Three Keys to Identifying and Quantifying Imaging Reimbursement Risk

Published by ImagingBiz

Written by Matthew Strother and Justin Mowrey

The diagnostic-imaging industry continues to face significant reimbursement headwinds as a result of recent Medicare reimbursement cuts. Industry-specific cuts recently enacted include the Multiple Procedure Payment Reduction (MPPR), which was introduced in the 2012 Medicare Physician Fee Schedule (MPFS) and expanded in the 2013 MPFS, and the increased equipment-utilization rate (used to calculate Medicare reimbursement) contained in the American Taxpayer Relief Act (ATRA), passed in January 2013.

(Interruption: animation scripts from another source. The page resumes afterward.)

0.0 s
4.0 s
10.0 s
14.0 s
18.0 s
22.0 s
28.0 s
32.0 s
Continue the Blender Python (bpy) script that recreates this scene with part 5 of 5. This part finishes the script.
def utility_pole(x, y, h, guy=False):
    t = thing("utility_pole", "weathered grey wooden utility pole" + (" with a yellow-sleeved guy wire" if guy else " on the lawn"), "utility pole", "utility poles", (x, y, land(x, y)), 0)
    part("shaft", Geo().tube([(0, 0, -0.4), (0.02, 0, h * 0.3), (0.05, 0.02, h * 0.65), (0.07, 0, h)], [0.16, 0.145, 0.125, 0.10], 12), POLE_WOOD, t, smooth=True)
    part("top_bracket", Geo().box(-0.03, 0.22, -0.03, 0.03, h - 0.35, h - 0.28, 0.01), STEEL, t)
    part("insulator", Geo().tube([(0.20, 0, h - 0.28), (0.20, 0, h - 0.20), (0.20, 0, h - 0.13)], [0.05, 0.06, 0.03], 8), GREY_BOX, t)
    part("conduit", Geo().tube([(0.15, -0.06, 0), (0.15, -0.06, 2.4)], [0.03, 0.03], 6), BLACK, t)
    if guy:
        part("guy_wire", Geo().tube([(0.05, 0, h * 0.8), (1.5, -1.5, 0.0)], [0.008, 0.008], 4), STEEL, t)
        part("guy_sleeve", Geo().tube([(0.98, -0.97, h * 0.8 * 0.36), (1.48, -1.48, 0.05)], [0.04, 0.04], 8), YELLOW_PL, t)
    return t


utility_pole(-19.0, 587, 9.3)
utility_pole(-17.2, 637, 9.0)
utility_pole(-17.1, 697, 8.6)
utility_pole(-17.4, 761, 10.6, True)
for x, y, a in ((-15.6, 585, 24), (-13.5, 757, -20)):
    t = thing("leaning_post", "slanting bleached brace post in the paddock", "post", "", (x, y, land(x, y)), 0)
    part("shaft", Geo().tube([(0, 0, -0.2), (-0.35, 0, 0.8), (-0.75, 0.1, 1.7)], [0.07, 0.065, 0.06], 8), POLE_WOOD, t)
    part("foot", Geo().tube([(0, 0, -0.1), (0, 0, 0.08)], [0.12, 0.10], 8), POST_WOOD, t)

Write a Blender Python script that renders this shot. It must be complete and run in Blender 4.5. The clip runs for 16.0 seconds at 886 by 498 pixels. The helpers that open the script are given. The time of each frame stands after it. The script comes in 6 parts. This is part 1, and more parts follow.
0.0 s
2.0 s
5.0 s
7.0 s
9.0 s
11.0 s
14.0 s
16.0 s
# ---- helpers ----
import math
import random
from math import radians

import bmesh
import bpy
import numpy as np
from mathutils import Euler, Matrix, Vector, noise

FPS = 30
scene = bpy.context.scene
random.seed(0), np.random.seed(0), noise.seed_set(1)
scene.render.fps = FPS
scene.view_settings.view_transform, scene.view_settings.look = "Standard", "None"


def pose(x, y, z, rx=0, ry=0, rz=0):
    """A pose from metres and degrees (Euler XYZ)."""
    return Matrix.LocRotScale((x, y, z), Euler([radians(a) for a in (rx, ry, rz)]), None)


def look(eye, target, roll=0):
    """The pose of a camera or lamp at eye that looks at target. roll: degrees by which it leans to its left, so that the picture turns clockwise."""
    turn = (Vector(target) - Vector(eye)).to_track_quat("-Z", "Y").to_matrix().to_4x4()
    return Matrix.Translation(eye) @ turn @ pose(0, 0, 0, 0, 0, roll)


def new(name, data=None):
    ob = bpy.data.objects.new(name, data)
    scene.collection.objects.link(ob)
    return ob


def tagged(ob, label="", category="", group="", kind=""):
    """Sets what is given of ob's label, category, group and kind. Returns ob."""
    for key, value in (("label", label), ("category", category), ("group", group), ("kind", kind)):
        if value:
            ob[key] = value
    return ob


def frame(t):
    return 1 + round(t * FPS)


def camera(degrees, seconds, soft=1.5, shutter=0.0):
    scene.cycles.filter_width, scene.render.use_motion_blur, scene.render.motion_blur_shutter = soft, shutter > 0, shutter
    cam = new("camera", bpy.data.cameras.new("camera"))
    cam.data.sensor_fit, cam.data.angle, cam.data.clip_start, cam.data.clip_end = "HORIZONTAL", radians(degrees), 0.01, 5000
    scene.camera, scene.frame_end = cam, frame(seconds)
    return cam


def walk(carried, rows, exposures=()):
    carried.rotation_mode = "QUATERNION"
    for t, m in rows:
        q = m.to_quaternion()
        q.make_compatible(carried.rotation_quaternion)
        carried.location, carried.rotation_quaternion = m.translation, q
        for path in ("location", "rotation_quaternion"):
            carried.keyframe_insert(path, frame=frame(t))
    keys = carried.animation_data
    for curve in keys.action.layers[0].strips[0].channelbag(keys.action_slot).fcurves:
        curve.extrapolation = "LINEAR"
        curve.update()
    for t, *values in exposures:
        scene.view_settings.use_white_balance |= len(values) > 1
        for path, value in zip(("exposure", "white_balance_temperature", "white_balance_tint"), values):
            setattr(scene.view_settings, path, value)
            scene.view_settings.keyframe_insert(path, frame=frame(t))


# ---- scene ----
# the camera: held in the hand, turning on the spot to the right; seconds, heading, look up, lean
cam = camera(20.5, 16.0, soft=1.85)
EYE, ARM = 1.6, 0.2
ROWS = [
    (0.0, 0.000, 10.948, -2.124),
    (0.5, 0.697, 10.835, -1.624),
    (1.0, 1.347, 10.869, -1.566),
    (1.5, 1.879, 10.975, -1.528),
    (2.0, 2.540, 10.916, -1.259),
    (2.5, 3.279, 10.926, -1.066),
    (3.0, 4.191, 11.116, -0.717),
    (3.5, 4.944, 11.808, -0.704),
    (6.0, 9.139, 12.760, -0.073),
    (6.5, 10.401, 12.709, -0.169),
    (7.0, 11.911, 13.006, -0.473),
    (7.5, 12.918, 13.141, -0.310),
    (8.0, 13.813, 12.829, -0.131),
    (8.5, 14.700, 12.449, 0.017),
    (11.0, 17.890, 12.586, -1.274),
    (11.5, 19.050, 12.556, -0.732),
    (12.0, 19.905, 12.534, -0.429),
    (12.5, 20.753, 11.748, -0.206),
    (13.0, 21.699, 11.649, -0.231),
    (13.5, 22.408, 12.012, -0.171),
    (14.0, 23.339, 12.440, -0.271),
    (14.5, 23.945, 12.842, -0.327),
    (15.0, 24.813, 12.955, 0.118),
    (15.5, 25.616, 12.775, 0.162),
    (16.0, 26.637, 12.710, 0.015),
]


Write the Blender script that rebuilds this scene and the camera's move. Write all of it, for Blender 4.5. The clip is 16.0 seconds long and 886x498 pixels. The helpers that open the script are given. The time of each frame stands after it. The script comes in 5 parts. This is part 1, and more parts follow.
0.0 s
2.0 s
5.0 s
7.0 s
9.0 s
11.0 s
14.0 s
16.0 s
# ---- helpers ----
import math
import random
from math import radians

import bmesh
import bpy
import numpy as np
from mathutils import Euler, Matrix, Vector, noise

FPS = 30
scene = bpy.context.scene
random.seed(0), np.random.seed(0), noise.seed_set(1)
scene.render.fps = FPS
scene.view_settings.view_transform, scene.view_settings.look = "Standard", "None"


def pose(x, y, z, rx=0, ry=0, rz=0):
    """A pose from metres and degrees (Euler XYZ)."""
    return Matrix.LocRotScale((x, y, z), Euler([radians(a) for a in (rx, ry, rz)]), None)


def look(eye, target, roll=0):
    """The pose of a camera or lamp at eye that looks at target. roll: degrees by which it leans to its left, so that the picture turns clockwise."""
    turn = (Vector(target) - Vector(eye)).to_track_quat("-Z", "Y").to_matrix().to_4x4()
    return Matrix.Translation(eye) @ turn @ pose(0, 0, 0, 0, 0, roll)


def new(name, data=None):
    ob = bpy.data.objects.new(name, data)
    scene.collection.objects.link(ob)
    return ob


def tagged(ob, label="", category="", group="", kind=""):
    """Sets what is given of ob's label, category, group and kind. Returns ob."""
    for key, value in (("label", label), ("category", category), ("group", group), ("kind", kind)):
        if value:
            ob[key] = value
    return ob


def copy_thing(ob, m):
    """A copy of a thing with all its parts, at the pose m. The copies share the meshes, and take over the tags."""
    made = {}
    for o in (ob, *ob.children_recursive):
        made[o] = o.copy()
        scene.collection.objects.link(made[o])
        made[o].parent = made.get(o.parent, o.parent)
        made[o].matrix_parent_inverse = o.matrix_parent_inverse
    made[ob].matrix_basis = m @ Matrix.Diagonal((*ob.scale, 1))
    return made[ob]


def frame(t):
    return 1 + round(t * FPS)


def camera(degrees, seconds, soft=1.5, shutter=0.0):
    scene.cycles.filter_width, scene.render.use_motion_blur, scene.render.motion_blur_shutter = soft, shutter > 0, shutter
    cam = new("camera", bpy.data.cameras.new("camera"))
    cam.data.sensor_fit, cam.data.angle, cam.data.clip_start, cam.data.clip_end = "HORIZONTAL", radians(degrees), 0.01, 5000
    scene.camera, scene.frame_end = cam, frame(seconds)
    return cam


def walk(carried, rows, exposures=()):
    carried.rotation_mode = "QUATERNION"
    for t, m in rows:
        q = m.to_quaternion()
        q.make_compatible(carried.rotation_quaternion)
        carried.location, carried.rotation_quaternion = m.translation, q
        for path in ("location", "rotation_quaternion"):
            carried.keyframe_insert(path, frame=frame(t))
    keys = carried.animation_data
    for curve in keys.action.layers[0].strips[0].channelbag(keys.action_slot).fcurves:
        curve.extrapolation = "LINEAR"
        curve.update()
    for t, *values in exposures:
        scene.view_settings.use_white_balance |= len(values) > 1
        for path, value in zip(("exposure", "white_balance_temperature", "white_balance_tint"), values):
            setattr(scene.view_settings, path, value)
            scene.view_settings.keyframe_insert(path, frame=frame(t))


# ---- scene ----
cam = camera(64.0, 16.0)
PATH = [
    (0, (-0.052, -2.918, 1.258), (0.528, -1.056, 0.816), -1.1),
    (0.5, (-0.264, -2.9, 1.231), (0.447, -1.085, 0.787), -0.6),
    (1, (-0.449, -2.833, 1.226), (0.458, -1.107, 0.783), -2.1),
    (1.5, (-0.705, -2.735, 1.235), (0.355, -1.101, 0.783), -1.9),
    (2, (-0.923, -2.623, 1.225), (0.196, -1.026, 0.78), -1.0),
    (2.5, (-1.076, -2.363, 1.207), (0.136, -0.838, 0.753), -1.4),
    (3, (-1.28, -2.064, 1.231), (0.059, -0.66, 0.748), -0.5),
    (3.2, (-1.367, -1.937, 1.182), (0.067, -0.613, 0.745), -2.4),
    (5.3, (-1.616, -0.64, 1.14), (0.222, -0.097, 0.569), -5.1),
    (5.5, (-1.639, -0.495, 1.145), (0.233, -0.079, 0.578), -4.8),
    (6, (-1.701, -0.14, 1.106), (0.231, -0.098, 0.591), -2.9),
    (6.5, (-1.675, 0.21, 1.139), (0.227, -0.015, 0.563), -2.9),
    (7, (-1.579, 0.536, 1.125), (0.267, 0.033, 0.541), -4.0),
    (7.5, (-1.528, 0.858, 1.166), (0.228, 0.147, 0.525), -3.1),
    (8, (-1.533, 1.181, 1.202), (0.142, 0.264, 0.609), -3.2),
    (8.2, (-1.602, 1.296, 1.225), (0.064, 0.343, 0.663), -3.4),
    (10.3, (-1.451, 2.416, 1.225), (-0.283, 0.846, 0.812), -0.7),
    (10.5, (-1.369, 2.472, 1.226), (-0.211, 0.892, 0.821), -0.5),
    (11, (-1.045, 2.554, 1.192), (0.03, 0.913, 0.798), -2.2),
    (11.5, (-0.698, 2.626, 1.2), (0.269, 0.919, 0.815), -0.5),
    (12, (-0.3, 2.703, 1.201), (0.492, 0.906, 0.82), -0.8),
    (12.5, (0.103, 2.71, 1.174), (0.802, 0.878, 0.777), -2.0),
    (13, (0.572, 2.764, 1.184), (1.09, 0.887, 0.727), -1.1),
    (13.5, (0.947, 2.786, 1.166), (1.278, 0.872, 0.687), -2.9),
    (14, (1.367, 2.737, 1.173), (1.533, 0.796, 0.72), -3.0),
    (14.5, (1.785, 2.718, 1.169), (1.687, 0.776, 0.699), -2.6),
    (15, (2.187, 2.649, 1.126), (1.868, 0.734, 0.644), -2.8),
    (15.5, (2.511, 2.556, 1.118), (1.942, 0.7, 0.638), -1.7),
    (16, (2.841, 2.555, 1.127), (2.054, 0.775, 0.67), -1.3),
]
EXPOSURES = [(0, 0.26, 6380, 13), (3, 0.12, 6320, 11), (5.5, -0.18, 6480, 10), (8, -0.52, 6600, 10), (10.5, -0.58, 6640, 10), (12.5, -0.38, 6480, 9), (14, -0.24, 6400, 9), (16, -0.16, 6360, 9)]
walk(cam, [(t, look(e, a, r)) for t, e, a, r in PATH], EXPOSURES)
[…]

These industry-specific reimbursement cuts, not to mention any potential overall health-care cuts related to the automatic budget cuts of March 1, 2013, or to the sustainable growth rate formula, will present the industry with a very challenging reimbursement environment, over the next couple of years. Many of our clients hoping to acquire (or having recently acquired) an imaging center have asked us how these reimbursement cuts will affect the revenue, cash flow, and (ultimately) value of the target entity. The answer to this question depends on three factors: the target entity’s payor mix, its procedure mix, and its ability to realize operating-expense efficiencies to mitigate the effect of reimbursement cuts.